Le mot de transgression traduit bien la destruction-recomposition des institutions, législations, interventions, mais aussi des codes éthiques et culturels qui président au développement sans fin de la marchandisation. L’erreur de la dénonciation de la mondialisation est justement d’ignorer cette transgression, comme si le « mieux être » dont elle s’accompagne la rendait incritiquable. L’alter-mondialisme ne peut de ce fait faire le lien entre ce qu’il dénonce et ce que produit l’autodéfense de la société dont le réseau de services solidaires et démocratiques est une des expressions. Dans le même temps, ce dernier contourne l’expansion illimitée de la marchandisation, il ne lui fait pas obstacle. Il n’est plus aujourd’hui possible de faire l’impasse sur cette question. Croire que la crise actuelle nous en dispensera en apportant les inflexions nécessaires serait une grave erreur. Elle n’est pas une crise des fondements du fordisme mais seulement de son financement débridé. Si on ne veut pas « laisser le marché comme étant le seul à organiser, formater, penser l’économie », il faut penser la marchandisation de notre société et combattre l’expansion illimitée de l’empire de l’argent. Telle est la tâche qui nous attend.
Cette tâche peut se décliner en trois objectifs. En premier lieu, il faut reconstruire institutions, législations et interventions publiques non pas à partir de conceptions philosophiques de l’Etat mais d’une mise en perspective de la protection de la société contre le marché impulsée à la base, dans les entreprises, collectivités territoriales, les réseaux de services et autres activités. Quelles institutions, législations et interventions sont susceptibles de garantir des espaces de liberté et d’initiative aux acteurs collectifs de base et de valoriser leurs actions ? En second lieu, à partir des besoins de protection de la société contre le marché, il faut réfléchir aux modes de consommation, à la nature des biens et des services produits, à leurs accès par le marché ou au contraire par des services publics ou des services associatifs. Par quoi se reconnaît un service public, le caractère public de l’entreprise ou les propriétés particulières du service fourni : accès, tarification, usagers…La mutualité, qui se trouve à l’articulation du marchand et du solidaire constitue un bon terrain de réflexion.
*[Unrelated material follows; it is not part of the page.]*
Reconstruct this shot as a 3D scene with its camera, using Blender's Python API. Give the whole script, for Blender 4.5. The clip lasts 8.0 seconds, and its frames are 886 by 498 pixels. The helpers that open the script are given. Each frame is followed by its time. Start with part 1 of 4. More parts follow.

Qu’est-ce qui en fait l’originalité et peut servir de modèle : non exclusion d’accès ? mode de tarification ? participation démocratique des usagers ?… En troisième lieu, et ce n’est pas le plus facile, comment transformer le régime monétaire international afin de réduire la pression concurrentielle qu’il exerce sur les salaires, la localisation des productions et les budgets des États mais aussi de limiter l’effet domino sur les autres pays des crises financières américaines ? Peut-on concevoir une organisation européenne qui nous protège des désastres américains ? De la crise actuelle, il n’y a rien à attendre si les acteurs sociaux ne se mobilisent pas eux-mêmes pour déplacer les lignes entre le mouvement et le contre-mouvement et finalement faire refluer l’empire de l’argent sur nos vies individuelles et collectives.
[1] Le fascisme est né en réaction à la puissante montée du mouvement social allemand au lendemain de la guerre et de la conjonction régressive entre la grande et petite bourgeoisie et la noblesse militaire.
[2] Dans Croissance et crise, ed. Maspéro.
[3] J’ai longuement développé ce thème dans L’empire de l’argent, Desclée de Brouwer, 2002.